DIÁLOGO 1
- Tem aquele filme do Godard, sabe?
- O novo, 3D? Ou o sem legenda?
- Não, esses são recentes. Aquele, bem mais antigo, dos anos sessenta... o Weekend.
- Sei, que tem uma cena inspirada pelo Júlio Cortázar.
- Livremente inspirada.
- É, livremente… o que que tem esse filme?
- Então, esta cena, justamente, é um engarrafamento monumental, como o do conto Autopista do Sul.

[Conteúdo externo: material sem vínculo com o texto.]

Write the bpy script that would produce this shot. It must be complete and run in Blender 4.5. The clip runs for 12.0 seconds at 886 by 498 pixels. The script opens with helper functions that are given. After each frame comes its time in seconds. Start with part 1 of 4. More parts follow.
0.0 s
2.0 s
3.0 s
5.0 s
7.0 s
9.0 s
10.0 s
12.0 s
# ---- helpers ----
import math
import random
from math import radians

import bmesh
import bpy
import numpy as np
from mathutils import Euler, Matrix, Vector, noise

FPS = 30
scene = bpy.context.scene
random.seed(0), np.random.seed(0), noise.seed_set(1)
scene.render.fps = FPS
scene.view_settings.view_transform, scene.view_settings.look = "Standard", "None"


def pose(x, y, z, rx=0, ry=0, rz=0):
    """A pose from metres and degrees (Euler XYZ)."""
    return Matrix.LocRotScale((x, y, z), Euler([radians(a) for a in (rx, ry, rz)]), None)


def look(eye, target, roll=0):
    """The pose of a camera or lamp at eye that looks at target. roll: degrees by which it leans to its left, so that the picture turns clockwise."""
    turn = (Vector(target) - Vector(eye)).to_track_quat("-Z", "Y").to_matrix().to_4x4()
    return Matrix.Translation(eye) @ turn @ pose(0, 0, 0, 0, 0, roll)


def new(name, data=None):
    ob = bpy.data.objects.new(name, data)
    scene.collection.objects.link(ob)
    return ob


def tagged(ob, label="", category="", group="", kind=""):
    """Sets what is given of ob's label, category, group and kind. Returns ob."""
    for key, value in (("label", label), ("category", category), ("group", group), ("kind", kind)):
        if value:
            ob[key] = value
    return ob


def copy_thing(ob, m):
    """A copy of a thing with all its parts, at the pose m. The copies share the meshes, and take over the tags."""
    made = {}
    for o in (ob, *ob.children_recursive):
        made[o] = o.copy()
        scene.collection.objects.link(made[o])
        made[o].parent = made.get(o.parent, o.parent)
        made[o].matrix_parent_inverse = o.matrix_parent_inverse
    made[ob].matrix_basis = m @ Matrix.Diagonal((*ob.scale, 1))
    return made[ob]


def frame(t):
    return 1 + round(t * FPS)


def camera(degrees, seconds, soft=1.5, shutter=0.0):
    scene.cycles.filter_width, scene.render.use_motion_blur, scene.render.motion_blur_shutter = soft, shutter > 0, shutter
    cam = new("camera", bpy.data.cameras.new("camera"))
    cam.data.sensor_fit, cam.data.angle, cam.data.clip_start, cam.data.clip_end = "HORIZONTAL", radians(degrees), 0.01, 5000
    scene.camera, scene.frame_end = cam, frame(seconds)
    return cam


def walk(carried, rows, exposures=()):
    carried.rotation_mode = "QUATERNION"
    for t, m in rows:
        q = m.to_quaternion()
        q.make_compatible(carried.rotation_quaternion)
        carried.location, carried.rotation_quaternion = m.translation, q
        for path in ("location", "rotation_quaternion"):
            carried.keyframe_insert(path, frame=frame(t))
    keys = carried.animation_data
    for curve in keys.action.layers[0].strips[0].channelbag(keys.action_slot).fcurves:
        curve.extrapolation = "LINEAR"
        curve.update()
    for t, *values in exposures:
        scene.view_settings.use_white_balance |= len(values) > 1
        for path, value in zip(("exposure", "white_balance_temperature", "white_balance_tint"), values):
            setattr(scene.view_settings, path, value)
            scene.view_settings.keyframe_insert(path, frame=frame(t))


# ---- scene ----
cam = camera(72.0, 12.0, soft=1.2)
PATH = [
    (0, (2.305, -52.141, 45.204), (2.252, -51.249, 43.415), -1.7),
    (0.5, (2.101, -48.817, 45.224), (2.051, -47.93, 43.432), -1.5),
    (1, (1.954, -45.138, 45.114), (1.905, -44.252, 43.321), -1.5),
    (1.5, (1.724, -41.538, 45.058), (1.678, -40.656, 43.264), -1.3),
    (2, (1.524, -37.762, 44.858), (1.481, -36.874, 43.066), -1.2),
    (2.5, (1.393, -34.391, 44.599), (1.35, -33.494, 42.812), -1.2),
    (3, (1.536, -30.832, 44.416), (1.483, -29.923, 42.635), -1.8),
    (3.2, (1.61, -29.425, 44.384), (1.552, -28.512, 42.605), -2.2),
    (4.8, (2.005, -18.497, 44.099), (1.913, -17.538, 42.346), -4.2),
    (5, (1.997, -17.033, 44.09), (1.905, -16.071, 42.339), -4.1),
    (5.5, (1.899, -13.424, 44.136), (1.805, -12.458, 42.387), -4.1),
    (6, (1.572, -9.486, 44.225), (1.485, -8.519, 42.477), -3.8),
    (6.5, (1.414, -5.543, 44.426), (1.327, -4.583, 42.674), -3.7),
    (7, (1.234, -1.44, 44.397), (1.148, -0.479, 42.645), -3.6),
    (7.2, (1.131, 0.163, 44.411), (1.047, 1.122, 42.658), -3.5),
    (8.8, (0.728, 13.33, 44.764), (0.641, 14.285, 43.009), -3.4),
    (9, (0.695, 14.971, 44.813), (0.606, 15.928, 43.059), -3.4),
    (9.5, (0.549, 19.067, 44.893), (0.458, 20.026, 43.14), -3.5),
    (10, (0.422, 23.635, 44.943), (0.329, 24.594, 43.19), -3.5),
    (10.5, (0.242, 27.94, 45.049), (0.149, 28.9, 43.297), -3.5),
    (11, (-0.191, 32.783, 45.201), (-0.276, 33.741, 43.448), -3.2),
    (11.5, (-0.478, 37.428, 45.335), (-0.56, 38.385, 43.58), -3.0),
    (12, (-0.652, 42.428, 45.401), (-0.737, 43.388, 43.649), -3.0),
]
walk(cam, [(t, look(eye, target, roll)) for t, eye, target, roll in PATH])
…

- Só que com sangue, carros batidos...
- Sim, mas o legal da cena é que a câmera desliza lateralmente, segue em um trilho sem fim, sem cortes. Os carros estão muito próximos, nenhum se move, como se o trânsito estivesse entupido. Um carro vermelho, um sedan amarelo, um conversível preto… um depois do outro, sem intervalos, virtualmente para sempre.
- Lembro sim.
- Então, a montagem desta exposição me lembra aquela cena.

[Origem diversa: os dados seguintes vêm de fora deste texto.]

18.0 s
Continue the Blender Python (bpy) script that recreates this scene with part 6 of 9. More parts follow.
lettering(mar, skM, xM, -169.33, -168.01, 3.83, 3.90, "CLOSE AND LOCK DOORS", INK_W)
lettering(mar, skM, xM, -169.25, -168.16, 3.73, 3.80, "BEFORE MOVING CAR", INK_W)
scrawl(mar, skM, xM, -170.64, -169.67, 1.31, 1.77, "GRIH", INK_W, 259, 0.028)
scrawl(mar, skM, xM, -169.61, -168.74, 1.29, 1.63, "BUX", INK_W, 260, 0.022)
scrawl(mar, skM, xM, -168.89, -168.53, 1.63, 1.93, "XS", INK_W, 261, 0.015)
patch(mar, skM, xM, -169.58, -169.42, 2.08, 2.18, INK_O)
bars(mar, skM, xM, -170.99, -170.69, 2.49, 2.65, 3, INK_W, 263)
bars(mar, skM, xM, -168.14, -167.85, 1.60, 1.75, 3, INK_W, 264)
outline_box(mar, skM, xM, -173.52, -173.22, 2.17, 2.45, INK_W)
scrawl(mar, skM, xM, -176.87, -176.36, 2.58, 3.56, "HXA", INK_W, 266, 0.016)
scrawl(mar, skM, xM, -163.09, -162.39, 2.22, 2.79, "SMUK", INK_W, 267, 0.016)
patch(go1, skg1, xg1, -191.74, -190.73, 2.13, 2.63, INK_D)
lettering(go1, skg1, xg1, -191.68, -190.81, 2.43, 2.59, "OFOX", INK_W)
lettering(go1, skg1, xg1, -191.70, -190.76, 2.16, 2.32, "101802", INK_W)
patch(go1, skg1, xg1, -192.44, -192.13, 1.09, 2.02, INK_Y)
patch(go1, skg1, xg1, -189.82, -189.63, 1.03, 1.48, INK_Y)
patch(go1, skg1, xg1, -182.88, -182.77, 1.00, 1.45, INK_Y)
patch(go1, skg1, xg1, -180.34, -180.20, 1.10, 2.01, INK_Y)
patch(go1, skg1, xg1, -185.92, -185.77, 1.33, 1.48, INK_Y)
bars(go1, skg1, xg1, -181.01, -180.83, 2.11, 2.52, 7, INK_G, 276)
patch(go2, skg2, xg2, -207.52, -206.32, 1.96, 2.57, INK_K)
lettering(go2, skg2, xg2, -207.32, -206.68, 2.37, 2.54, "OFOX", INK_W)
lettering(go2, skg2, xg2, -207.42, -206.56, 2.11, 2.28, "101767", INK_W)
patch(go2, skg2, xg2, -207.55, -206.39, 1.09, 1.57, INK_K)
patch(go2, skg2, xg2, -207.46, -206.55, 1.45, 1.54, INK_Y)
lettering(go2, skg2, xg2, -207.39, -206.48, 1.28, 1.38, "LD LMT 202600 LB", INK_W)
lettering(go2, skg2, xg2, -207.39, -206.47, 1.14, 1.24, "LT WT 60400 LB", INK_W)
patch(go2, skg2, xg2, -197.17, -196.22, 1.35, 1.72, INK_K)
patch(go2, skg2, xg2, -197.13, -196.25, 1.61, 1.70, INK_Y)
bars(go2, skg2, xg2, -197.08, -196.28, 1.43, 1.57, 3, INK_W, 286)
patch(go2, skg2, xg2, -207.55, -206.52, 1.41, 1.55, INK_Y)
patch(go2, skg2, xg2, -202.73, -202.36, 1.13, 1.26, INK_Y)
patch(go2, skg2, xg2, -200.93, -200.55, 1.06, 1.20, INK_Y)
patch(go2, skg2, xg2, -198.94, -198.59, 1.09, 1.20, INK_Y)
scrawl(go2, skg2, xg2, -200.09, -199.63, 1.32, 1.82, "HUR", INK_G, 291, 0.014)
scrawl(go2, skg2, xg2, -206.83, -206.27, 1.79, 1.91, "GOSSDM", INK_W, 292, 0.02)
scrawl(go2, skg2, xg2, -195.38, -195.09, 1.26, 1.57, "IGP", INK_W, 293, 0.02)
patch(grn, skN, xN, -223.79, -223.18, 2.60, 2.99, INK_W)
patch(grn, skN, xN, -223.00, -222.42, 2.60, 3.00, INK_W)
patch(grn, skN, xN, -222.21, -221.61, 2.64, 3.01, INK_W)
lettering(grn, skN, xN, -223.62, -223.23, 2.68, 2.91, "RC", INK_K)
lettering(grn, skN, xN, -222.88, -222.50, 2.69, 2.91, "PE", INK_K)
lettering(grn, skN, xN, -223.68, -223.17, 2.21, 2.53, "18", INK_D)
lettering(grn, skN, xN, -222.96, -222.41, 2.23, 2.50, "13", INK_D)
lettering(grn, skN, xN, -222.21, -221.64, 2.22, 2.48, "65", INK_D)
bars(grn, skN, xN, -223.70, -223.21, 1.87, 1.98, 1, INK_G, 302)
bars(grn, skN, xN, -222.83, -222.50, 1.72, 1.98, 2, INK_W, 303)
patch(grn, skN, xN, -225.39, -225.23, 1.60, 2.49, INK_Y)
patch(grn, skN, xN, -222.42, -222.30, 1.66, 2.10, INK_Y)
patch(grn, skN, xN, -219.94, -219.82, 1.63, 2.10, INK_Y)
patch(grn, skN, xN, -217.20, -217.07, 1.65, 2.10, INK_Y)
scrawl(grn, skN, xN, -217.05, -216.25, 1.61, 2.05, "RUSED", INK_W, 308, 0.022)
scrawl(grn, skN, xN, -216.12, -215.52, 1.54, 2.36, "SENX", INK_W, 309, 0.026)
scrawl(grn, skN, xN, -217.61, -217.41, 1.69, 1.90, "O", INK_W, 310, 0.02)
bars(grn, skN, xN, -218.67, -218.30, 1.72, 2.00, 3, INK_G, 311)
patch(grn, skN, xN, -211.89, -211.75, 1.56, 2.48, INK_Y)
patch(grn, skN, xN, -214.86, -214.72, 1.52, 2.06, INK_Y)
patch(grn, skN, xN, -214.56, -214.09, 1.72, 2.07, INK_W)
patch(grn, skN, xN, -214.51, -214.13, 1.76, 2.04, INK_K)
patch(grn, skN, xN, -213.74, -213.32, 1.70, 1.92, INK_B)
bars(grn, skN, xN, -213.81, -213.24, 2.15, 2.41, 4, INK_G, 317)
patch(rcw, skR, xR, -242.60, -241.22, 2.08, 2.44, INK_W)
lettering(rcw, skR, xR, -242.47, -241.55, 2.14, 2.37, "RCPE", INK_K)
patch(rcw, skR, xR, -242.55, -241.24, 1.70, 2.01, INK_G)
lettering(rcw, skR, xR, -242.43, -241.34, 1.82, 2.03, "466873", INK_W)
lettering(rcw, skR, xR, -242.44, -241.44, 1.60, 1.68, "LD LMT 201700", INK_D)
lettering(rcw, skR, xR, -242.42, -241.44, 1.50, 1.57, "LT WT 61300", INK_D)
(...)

- Um longo traveling lateral, carro após carro, obra após obra… por aí?
- Exato! Um espaço imenso que se transforma em um contínuo de fragmentos desiguais. A particularidade de cada peça aparece por contraste: mais cheio, mais vazio, mais denso, mais aerado.
- Sempre mais.
- Sim, algum excesso, mesmo que seja de vazio.

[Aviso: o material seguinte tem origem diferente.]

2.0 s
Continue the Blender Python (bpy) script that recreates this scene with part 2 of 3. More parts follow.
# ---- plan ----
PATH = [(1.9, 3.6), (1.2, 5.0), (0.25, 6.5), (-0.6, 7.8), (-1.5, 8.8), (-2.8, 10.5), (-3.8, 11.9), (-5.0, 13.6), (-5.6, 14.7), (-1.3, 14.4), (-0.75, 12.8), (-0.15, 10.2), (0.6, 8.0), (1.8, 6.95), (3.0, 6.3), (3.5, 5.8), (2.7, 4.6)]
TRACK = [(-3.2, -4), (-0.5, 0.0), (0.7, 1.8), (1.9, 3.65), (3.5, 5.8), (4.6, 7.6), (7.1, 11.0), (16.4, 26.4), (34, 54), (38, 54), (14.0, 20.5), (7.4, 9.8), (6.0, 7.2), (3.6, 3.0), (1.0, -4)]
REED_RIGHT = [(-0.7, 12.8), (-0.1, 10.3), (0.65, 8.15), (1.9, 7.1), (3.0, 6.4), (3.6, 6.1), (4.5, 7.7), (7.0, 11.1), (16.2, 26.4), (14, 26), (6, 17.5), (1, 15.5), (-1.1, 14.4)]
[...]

- o Weekend, do Godard, tem gente que acha um filme um pouco afetado, maneirista, despolitizado.
- Não! Maneirista tudo bem, mas é um filme político. Ele digere o tempo todo nosso impulso de consumo, a necessidade de acumular, ter, reter - nunca evacuar, por assim dizer.
- É, a cena inicial do filme já gira toda em torno disso...
- A fase anal a que se apegou o capitalismo avançado. Mas, o Festival, te parece apolítico?
- Pensando assim, não. É bom pensar que a arte possa ser um dos vetores que atravessam aquilo que ainda não tem categoria, que não sabemos nomear.
- Que não queremos nomear. Saber a gente sempre sabe: é arbitrário.
- Hm.
- Acho que é mais assim: a arte pode ser um canal para reencontrar os momentos em que não dependíamos dos nomes para estar junto com as coisas; em que as escolhíamos por outros motivos, não por justificativas discursivas.
- Um estágio pré-verbal, uma suspensão da idade e da classificação.
- Você já imaginou uma língua que não tivesse substantivos, só verbos?